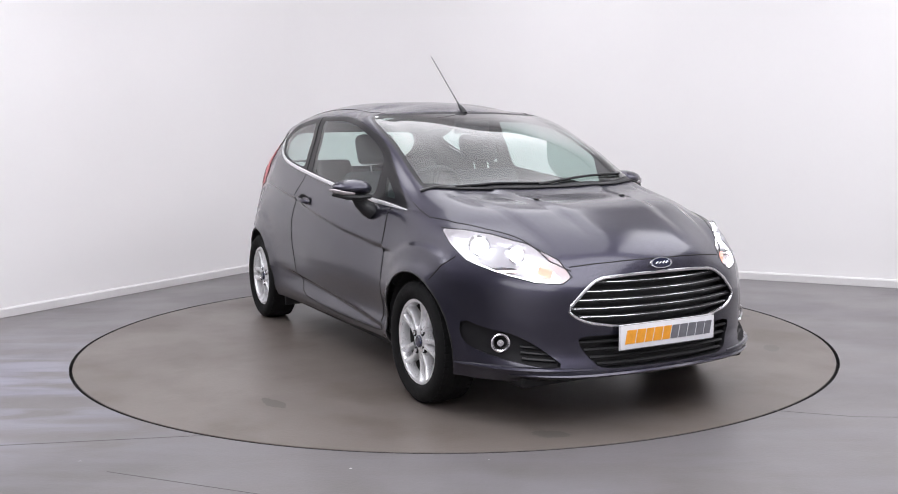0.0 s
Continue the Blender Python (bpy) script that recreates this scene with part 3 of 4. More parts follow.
def build_car():
    car = new("car")
    tagged(car, CAR_LABEL, "car")
    S = cut_skin()
    for nm, region, material, label in (
            ("front_bumper", "front_bumper", PAINT, ""), ("bonnet", "bonnet", PAINT, "ribbed grey bonnet"), ("roof", "roof", PAINT, ""),
            ("rear_bumper", "rear_bumper", PAINT, ""), ("tailgate", "tailgate", PAINT, ""), ("body_shell", "body", PAINT, "")):
        part(nm, S.take(region, (1, -1)), material, car, label)
    for nm, region in (("front_wing", "wing"), ("door", "door")):
        both(nm, S.take(region), PAINT, car)
    part("lower_valance", S.take("valance", (1, -1), push=-0.006), TRIM, car, "matt dark plastic lower bumper")
    both("window_surround", S.take("frame", push=-0.002), GLOSSBLACK, car, "black window frame")
    wins = [part("windscreen", S.take("windscreen", (1, -1)), SCREEN, car, "clear windscreen"),
            part("rear_window", S.take("rear_clear", (1, -1)), SCREEN, car)]
    part("rear_window_border", S.take("rear_glass", (1, -1), push=-.001), GLOSSBLACK, car)
    part("windscreen_border", S.take("windscreen_edge", (1, -1), push=-0.001), GLOSSBLACK, car)
    for nm, region in (("side_window", "door_glass"), ("quarter_window", "quarter_glass"), ("corner_window", "sail_glass")):
        wins += both(nm, S.take(region, push=-0.004), GLASS, car)
    for w in wins:
        w.visible_shadow = False
    return car, S


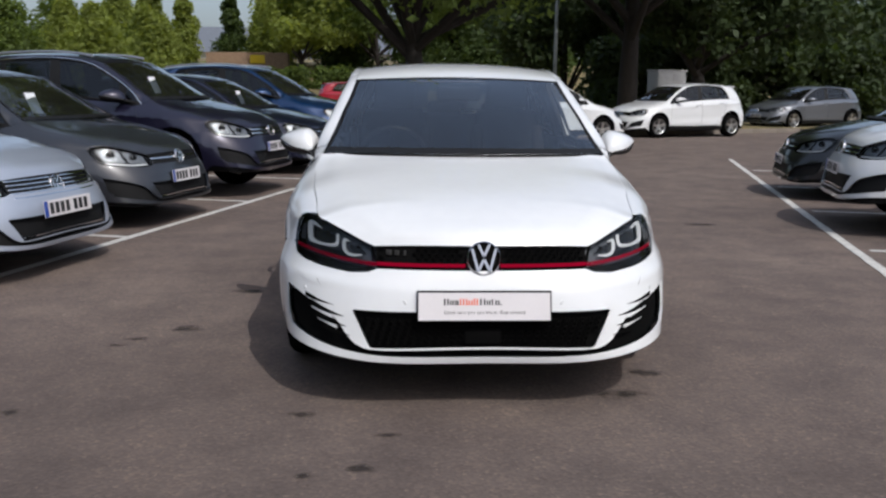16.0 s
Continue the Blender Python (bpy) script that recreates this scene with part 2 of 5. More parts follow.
def densify(poly, step, closed=True):
    out = []
    n = len(poly)
    for i in range(n if closed else n - 1):
        a, b = np.array(poly[i], float), np.array(poly[(i + 1) % n], float)
        k = max(1, int(np.ceil(np.linalg.norm(b - a) / step)))
        out += [tuple(a + (b - a) * j / k) for j in range(k)]
    if not closed:
        out.append(tuple(poly[-1]))
    return out


def rounded(poly, r, segs=5):
    """Rounds the corners of a closed polygon; r a number or one for each corner."""
    n = len(poly)
    out = []
    for i in range(n):
        p = np.array(poly[i], float)
        a, b = np.array(poly[i - 1], float), np.array(poly[(i + 1) % n], float)
        ri = r[i] if isinstance(r, (list, tuple)) else r
        da, db = np.linalg.norm(a - p), np.linalg.norm(b - p)
        ri = min(ri, 0.45 * da, 0.45 * db)
        if ri <= 0:
            out.append(tuple(p))
            continue
        s, e = p + (a - p) / da * ri, p + (b - p) / db * ri
        for j in range(segs + 1):
            t = j / segs
            out.append(tuple((1 - t) ** 2 * s + 2 * t * (1 - t) * p + t * t * e))
    return out


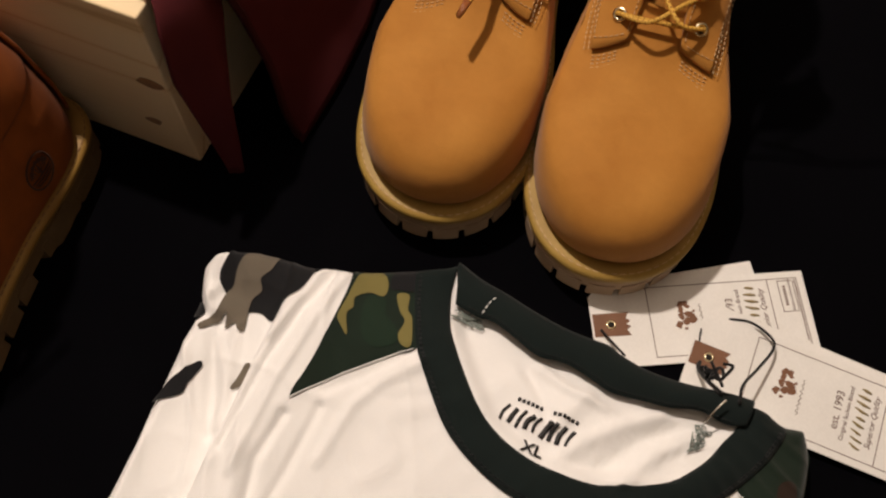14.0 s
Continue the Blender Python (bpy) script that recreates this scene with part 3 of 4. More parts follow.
def upper(v, a, lift=0.0):
    """A place on the boot's upper: v is the height (0 to 13), a the angle round it (0 heel, pi toe, x > 0 first)."""
    yb, zb, yf, zf, k, r = (float(np.interp(v, LEVELS, RINGS[:, c])) for c in range(6))
    s = (1 - math.cos(a)) / 2
    y, side = yb + (yf - yb) * s, (1 if a <= math.pi else -1)
    w = foot_width(y, side) * k
    if y > yf - r:
        w *= math.sqrt(max(0, 1 - ((y - yf + r) / r) ** 2)) ** 0.92
    rb = 0.036
    if y < yb + rb:
        w *= math.sqrt(max(0, 1 - ((yb + rb - y) / rb) ** 2))
    z = zb + (zf - zb) * s
    x = side * w * (1 - SHAPE["pinch"] * soft_step((v - 7.5) / 4.5)) * (1 - 0.45 * SHAPE["pinch"] * soft_step((0.15 - y) / 0.09) * soft_step((v - 1) / 3)) + shaft_shift(v)
    if lift:
        n = Vector((x / 0.045, (y - 0.5 * (yb + yf)) / max(0.5 * (yf - yb), 0.03), 0.5 if v < 8 else 0.12)).normalized()
        return Vector((x, y, z)) + n * lift
    return Vector((x, y, z))


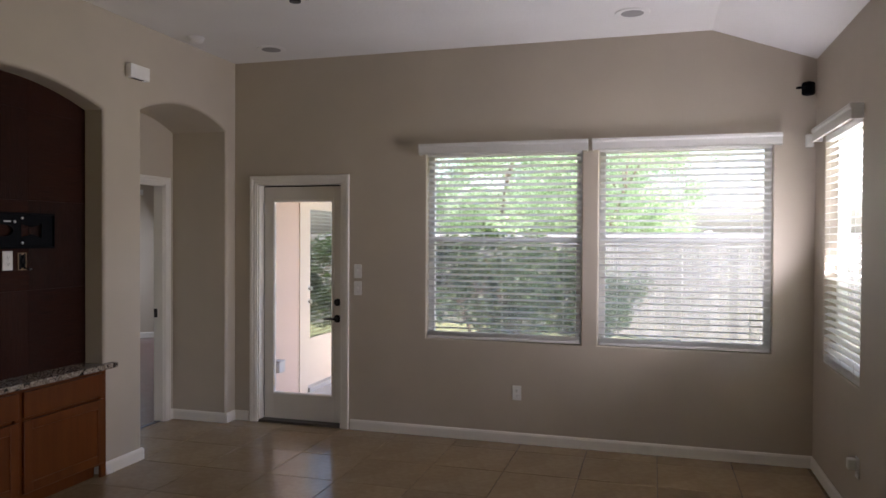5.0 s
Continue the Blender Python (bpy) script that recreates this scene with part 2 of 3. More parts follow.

::::

**WHAT NEEDS TO BE DONE**. Copy out every line of the material above exactly, skipping the pictures.

**THE RESPONSE**.
0.0 s
Continue the Blender Python (bpy) script that recreates this scene with part 3 of 4. More parts follow.
def build_car():
    car = new("car")
    tagged(car, CAR_LABEL, "car")
    S = cut_skin()
    for nm, region, material, label in (
            ("front_bumper", "front_bumper", PAINT, ""), ("bonnet", "bonnet", PAINT, "ribbed grey bonnet"), ("roof", "roof", PAINT, ""),
            ("rear_bumper", "rear_bumper", PAINT, ""), ("tailgate", "tailgate", PAINT, ""), ("body_shell", "body", PAINT, "")):
        part(nm, S.take(region, (1, -1)), material, car, label)
    for nm, region in (("front_wing", "wing"), ("door", "door")):
        both(nm, S.take(region), PAINT, car)
    part("lower_valance", S.take("valance", (1, -1), push=-0.006), TRIM, car, "matt dark plastic lower bumper")
    both("window_surround", S.take("frame", push=-0.002), GLOSSBLACK, car, "black window frame")
    wins = [part("windscreen", S.take("windscreen", (1, -1)), SCREEN, car, "clear windscreen"),
            part("rear_window", S.take("rear_clear", (1, -1)), SCREEN, car)]
    part("rear_window_border", S.take("rear_glass", (1, -1), push=-.001), GLOSSBLACK, car)
    part("windscreen_border", S.take("windscreen_edge", (1, -1), push=-0.001), GLOSSBLACK, car)
    for nm, region in (("side_window", "door_glass"), ("quarter_window", "quarter_glass"), ("corner_window", "sail_glass")):
        wins += both(nm, S.take(region, push=-0.004), GLASS, car)
    for w in wins:
        w.visible_shadow = False
    return car, S


16.0 s
Continue the Blender Python (bpy) script that recreates this scene with part 2 of 5. More parts follow.
def densify(poly, step, closed=True):
    out = []
    n = len(poly)
    for i in range(n if closed else n - 1):
        a, b = np.array(poly[i], float), np.array(poly[(i + 1) % n], float)
        k = max(1, int(np.ceil(np.linalg.norm(b - a) / step)))
        out += [tuple(a + (b - a) * j / k) for j in range(k)]
    if not closed:
        out.append(tuple(poly[-1]))
    return out


def rounded(poly, r, segs=5):
    """Rounds the corners of a closed polygon; r a number or one for each corner."""
    n = len(poly)
    out = []
    for i in range(n):
        p = np.array(poly[i], float)
        a, b = np.array(poly[i - 1], float), np.array(poly[(i + 1) % n], float)
        ri = r[i] if isinstance(r, (list, tuple)) else r
        da, db = np.linalg.norm(a - p), np.linalg.norm(b - p)
        ri = min(ri, 0.45 * da, 0.45 * db)
        if ri <= 0:
            out.append(tuple(p))
            continue
        s, e = p + (a - p) / da * ri, p + (b - p) / db * ri
        for j in range(segs + 1):
            t = j / segs
            out.append(tuple((1 - t) ** 2 * s + 2 * t * (1 - t) * p + t * t * e))
    return out


14.0 s
Continue the Blender Python (bpy) script that recreates this scene with part 3 of 4. More parts follow.
def upper(v, a, lift=0.0):
    """A place on the boot's upper: v is the height (0 to 13), a the angle round it (0 heel, pi toe, x > 0 first)."""
    yb, zb, yf, zf, k, r = (float(np.interp(v, LEVELS, RINGS[:, c])) for c in range(6))
    s = (1 - math.cos(a)) / 2
    y, side = yb + (yf - yb) * s, (1 if a <= math.pi else -1)
    w = foot_width(y, side) * k
    if y > yf - r:
        w *= math.sqrt(max(0, 1 - ((y - yf + r) / r) ** 2)) ** 0.92
    rb = 0.036
    if y < yb + rb:
        w *= math.sqrt(max(0, 1 - ((yb + rb - y) / rb) ** 2))
    z = zb + (zf - zb) * s
    x = side * w * (1 - SHAPE["pinch"] * soft_step((v - 7.5) / 4.5)) * (1 - 0.45 * SHAPE["pinch"] * soft_step((0.15 - y) / 0.09) * soft_step((v - 1) / 3)) + shaft_shift(v)
    if lift:
        n = Vector((x / 0.045, (y - 0.5 * (yb + yf)) / max(0.5 * (yf - yb), 0.03), 0.5 if v < 8 else 0.12)).normalized()
        return Vector((x, y, z)) + n * lift
    return Vector((x, y, z))


5.0 s
Continue the Blender Python (bpy) script that recreates this scene with part 2 of 3. More parts follow.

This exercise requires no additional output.